■ **Your instructions**: Reproduce exactly the lines from the line with "4. More parts follow." through the line with "y, tall, 0.016", both included, and no other lines.

■ **Items**:
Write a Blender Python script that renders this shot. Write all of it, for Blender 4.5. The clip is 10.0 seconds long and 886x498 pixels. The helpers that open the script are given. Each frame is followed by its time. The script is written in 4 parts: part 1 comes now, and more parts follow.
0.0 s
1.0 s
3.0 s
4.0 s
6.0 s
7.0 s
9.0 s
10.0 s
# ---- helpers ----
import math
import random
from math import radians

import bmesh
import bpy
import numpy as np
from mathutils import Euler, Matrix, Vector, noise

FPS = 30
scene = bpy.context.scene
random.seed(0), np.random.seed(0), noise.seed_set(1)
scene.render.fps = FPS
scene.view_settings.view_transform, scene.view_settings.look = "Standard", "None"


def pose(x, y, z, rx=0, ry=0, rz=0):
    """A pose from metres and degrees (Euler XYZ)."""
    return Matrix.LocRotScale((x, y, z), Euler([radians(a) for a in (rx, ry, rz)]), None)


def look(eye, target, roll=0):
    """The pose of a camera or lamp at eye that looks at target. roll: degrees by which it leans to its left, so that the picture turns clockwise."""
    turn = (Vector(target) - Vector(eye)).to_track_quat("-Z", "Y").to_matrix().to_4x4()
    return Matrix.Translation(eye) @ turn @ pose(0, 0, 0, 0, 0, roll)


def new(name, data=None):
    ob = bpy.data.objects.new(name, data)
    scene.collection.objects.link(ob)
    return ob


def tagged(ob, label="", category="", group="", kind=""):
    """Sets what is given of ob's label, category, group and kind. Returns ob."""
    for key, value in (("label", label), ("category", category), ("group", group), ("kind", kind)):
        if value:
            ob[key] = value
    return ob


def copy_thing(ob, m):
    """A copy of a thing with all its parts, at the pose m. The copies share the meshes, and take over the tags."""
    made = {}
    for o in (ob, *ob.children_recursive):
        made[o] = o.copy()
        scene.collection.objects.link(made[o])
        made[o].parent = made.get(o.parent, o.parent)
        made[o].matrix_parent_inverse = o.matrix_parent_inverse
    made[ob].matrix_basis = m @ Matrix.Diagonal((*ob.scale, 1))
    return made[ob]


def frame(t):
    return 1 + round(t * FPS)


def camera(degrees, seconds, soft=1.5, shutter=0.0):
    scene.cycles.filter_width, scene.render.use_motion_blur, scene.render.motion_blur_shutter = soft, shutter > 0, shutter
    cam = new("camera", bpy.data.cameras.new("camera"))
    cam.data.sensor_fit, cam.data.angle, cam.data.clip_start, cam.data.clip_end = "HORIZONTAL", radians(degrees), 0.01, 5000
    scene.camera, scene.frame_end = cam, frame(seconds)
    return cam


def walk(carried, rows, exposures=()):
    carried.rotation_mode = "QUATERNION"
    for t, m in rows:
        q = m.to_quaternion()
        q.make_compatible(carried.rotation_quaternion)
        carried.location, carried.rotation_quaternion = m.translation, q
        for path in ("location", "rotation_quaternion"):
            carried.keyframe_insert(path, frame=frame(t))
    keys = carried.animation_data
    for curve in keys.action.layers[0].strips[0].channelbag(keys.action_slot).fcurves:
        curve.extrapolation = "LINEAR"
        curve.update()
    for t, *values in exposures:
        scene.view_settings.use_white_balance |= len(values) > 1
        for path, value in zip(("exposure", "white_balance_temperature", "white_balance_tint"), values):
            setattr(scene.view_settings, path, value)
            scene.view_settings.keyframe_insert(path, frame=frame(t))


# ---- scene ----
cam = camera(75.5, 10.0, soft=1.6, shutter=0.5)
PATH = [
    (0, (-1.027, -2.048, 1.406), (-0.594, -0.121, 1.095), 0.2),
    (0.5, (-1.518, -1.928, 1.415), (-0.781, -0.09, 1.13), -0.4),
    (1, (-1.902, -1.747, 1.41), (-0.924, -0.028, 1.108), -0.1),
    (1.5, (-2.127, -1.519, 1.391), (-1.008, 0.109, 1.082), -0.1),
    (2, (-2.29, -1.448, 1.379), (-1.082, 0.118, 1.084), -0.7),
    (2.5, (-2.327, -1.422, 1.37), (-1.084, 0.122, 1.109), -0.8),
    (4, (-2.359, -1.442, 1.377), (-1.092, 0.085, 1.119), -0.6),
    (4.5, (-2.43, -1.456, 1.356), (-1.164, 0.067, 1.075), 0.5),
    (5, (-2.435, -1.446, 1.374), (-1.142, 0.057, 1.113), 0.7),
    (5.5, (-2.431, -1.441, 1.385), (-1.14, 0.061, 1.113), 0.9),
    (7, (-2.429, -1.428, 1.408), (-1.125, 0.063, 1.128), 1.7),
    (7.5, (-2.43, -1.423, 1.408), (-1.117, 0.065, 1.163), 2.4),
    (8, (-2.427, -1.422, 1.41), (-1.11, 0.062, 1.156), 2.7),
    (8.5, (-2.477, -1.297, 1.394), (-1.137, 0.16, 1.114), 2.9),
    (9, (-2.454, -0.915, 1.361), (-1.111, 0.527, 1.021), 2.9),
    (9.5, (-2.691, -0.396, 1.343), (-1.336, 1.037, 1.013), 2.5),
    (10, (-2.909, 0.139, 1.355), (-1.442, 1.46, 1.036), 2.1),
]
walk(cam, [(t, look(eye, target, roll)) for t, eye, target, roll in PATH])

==

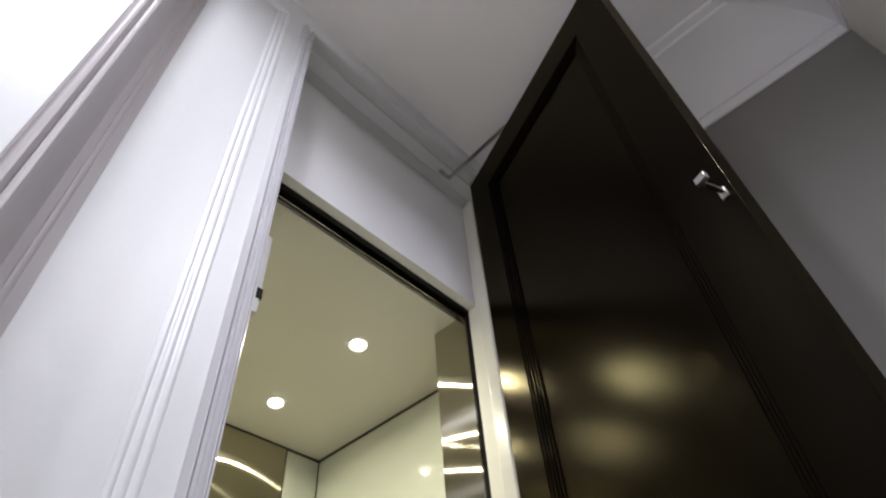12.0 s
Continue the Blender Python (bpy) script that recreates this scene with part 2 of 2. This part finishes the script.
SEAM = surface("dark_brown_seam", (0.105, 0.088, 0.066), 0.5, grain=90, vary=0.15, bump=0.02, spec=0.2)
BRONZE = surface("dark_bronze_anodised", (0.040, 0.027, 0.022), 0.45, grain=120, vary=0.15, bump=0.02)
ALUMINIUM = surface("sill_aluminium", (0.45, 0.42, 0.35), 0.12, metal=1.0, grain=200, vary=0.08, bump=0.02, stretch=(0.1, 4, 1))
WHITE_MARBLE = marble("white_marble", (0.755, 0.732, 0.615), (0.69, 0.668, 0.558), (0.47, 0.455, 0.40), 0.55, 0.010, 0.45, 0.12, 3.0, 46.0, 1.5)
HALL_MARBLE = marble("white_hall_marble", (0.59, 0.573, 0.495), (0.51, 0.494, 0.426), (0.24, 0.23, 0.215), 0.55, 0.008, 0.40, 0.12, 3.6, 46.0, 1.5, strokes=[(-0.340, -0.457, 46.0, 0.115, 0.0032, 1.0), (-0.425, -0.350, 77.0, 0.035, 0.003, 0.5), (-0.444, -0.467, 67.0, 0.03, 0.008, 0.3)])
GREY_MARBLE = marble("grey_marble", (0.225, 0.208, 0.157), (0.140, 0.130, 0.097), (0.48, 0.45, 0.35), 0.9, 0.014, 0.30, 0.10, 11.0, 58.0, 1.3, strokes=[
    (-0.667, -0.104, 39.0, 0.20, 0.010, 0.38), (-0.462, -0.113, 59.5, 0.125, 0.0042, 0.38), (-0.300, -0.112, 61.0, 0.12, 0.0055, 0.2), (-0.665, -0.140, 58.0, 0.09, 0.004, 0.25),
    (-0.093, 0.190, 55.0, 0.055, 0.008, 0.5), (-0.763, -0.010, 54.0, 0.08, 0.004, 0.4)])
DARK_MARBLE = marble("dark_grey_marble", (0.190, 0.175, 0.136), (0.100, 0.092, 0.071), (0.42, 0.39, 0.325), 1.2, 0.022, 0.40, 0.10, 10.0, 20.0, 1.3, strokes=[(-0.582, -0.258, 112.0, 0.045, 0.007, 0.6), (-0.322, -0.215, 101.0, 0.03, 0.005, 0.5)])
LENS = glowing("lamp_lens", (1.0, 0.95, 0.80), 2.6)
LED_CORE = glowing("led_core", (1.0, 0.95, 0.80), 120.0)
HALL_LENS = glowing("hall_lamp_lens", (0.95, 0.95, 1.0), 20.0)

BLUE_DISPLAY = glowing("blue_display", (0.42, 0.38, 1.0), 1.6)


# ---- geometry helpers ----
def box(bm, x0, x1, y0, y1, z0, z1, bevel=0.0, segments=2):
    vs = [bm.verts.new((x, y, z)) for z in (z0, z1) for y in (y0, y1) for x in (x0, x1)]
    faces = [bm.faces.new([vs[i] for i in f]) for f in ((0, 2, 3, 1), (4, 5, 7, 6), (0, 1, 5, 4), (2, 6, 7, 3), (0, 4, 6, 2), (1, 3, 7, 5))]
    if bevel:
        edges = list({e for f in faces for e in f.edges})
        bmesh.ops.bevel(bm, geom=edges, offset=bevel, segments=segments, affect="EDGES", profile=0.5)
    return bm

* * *

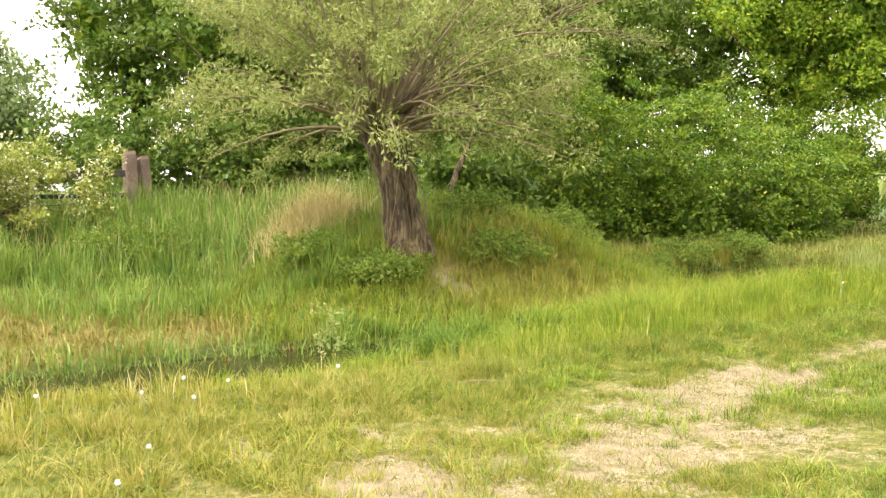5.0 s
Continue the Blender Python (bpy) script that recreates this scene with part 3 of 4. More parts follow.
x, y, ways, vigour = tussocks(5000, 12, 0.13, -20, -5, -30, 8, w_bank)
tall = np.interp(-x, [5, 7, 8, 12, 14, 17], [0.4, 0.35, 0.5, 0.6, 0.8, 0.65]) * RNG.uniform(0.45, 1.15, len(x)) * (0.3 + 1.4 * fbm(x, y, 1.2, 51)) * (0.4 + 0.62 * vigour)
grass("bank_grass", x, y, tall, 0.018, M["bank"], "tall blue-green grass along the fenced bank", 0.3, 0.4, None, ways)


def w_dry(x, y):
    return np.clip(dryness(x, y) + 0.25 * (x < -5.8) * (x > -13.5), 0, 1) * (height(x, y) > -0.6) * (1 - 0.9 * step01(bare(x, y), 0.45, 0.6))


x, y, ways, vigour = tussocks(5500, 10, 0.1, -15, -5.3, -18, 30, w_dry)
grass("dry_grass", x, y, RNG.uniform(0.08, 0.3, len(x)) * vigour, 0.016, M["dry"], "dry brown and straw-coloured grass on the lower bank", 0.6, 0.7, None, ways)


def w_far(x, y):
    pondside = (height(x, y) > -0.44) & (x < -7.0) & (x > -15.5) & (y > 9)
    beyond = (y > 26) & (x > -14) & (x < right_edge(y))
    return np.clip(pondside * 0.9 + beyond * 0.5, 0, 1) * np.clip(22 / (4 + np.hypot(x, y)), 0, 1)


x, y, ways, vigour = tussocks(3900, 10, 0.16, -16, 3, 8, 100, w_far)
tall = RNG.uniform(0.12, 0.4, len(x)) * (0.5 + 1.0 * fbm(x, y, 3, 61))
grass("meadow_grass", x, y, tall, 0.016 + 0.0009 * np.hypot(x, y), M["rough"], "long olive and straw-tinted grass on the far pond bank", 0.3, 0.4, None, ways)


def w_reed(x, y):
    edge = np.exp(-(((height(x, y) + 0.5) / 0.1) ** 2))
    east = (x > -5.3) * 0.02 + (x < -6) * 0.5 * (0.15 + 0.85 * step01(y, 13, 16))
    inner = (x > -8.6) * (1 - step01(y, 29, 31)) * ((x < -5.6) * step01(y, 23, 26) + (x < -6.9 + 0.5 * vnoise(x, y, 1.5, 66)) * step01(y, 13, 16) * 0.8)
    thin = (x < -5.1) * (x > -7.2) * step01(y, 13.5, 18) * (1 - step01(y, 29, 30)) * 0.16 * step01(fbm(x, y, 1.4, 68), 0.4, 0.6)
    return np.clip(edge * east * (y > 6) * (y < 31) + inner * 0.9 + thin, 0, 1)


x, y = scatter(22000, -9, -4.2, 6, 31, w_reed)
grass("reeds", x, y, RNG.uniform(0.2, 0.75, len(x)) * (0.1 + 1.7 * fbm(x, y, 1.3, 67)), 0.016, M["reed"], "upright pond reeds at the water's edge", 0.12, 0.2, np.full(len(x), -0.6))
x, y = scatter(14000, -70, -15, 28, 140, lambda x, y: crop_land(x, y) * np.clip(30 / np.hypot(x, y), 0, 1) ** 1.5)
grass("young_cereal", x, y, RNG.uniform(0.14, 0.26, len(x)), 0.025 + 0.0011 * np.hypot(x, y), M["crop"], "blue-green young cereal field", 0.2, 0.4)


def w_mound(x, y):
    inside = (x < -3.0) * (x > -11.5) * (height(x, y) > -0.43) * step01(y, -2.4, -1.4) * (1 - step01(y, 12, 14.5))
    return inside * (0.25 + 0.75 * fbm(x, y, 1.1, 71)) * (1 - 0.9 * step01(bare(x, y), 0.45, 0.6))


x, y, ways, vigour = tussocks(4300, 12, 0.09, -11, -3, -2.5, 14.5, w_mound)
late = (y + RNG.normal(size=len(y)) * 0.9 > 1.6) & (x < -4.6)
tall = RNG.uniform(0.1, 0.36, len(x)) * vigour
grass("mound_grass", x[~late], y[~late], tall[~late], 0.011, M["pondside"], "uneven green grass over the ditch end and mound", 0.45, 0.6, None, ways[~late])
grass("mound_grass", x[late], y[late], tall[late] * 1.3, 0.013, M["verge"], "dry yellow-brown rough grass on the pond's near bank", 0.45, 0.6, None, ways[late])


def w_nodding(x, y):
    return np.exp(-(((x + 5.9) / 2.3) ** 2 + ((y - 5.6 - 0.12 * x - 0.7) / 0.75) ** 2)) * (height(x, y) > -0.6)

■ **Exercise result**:
Continue the Blender Python (bpy) script that recreates this scene with part 3 of 4. More parts follow.
x, y, ways, vigour = tussocks(5000, 12, 0.13, -20, -5, -30, 8, w_bank)
tall = np.interp(-x, [5, 7, 8, 12, 14, 17], [0.4, 0.35, 0.5, 0.6, 0.8, 0.65]) * RNG.uniform(0.45, 1.15, len(x)) * (0.3 + 1.4 * fbm(x, y, 1.2, 51)) * (0.4 + 0.62 * vigour)
grass("bank_grass", x, y, tall, 0.018, M["bank"], "tall blue-green grass along the fenced bank", 0.3, 0.4, None, ways)


def w_dry(x, y):
    return np.clip(dryness(x, y) + 0.25 * (x < -5.8) * (x > -13.5), 0, 1) * (height(x, y) > -0.6) * (1 - 0.9 * step01(bare(x, y), 0.45, 0.6))


x, y, ways, vigour = tussocks(5500, 10, 0.1, -15, -5.3, -18, 30, w_dry)
grass("dry_grass", x, y, RNG.uniform(0.08, 0.3, len(x)) * vigour, 0.016, M["dry"], "dry brown and straw-coloured grass on the lower bank", 0.6, 0.7, None, ways)


def w_far(x, y):
    pondside = (height(x, y) > -0.44) & (x < -7.0) & (x > -15.5) & (y > 9)
    beyond = (y > 26) & (x > -14) & (x < right_edge(y))
    return np.clip(pondside * 0.9 + beyond * 0.5, 0, 1) * np.clip(22 / (4 + np.hypot(x, y)), 0, 1)


x, y, ways, vigour = tussocks(3900, 10, 0.16, -16, 3, 8, 100, w_far)
tall = RNG.uniform(0.12, 0.4, len(x)) * (0.5 + 1.0 * fbm(x, y, 3, 61))
grass("meadow_grass", x, y, tall, 0.016 + 0.0009 * np.hypot(x, y), M["rough"], "long olive and straw-tinted grass on the far pond bank", 0.3, 0.4, None, ways)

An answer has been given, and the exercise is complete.